GIVEN REQUEST. Repeat the data below exactly, dropping any pictures it holds.

DATA SHOWN.

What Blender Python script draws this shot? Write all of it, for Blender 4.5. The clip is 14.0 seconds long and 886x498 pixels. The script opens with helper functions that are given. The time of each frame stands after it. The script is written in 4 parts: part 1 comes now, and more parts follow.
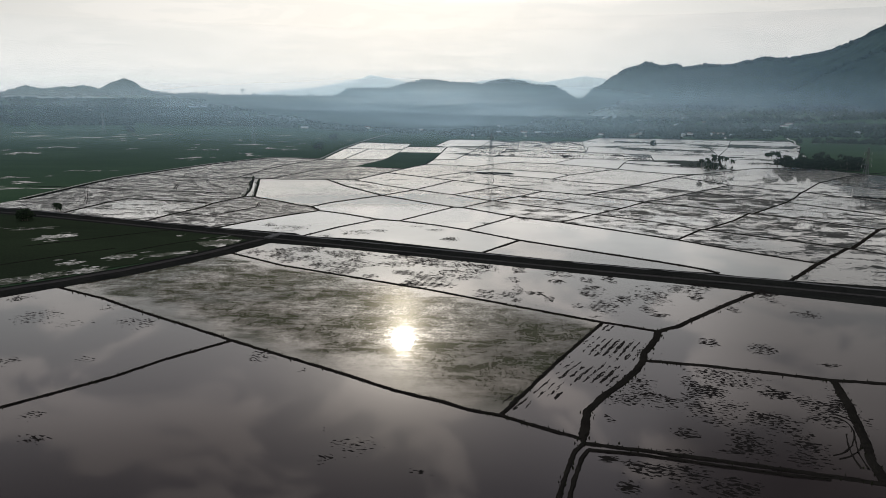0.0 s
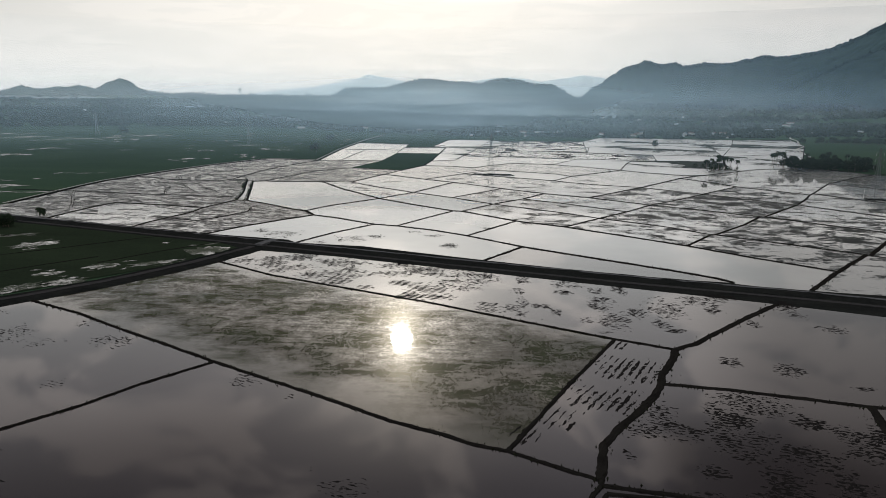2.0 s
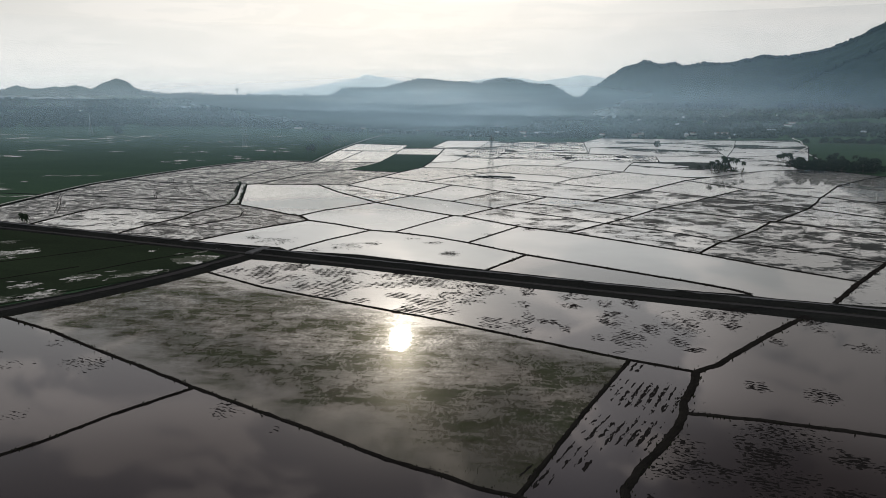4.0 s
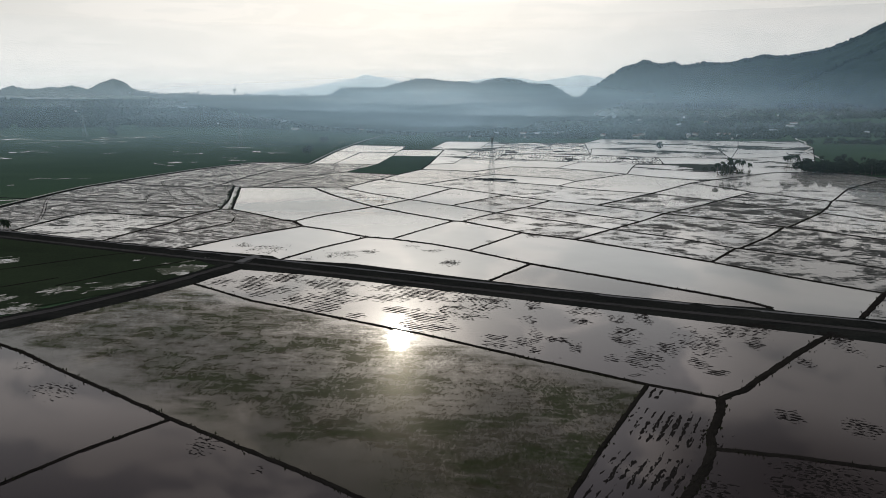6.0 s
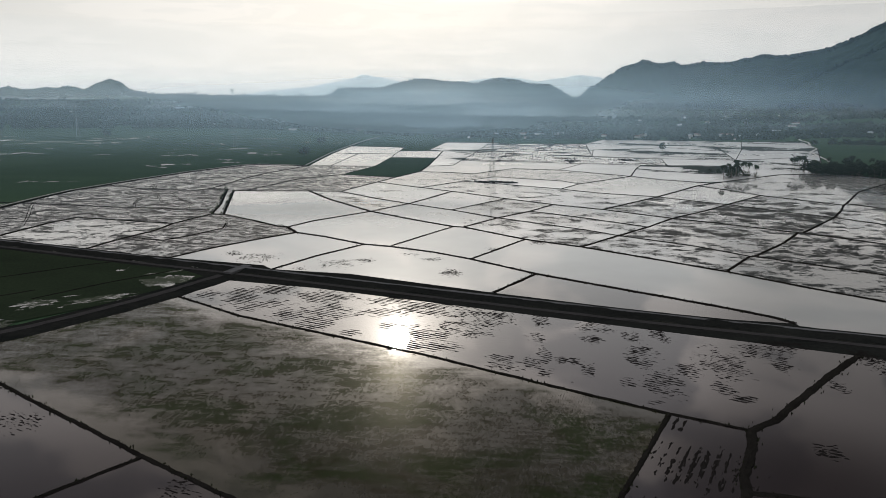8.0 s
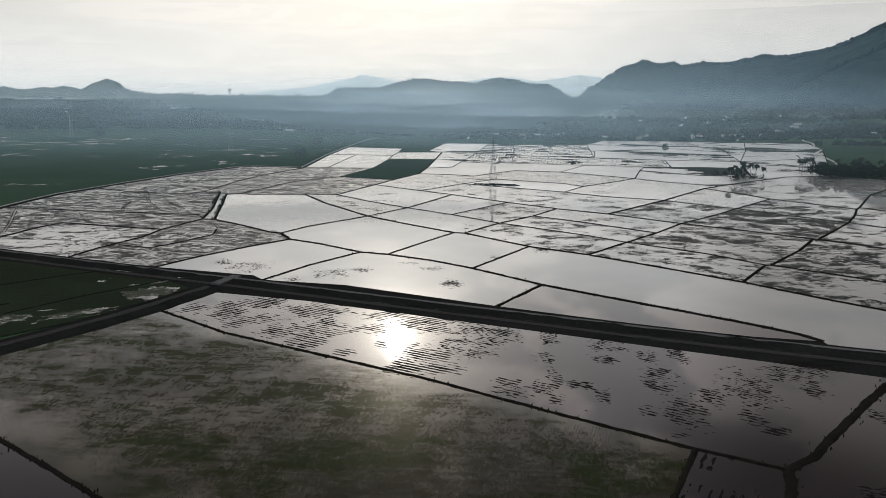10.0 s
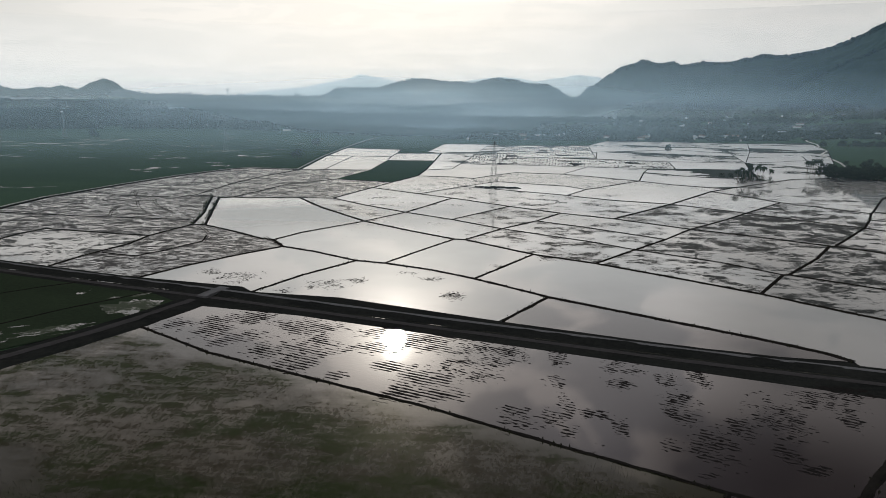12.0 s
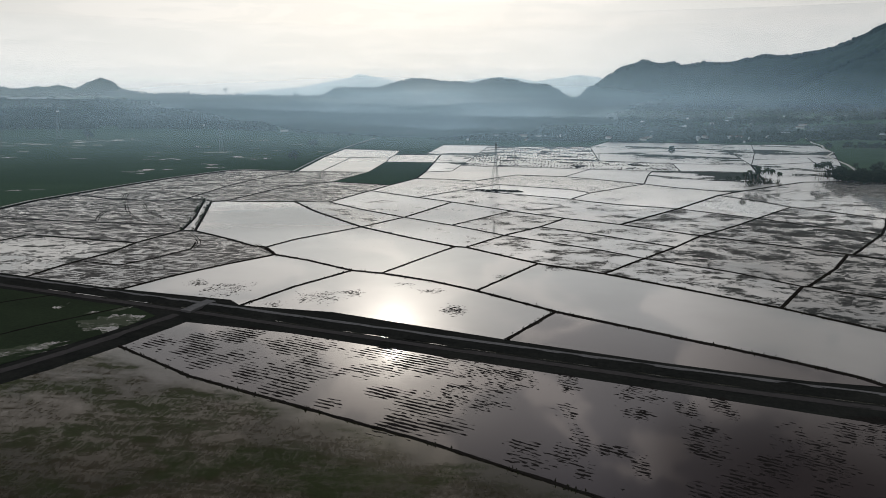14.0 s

WRITTEN SOLUTION.
What Blender Python script draws this shot? Write all of it, for Blender 4.5. The clip is 14.0 seconds long and 886x498 pixels. The script opens with helper functions that are given. The time of each frame stands after it. The script is written in 4 parts: part 1 comes now, and more parts follow.
0.0 s
2.0 s
4.0 s
6.0 s
8.0 s
10.0 s
12.0 s
14.0 s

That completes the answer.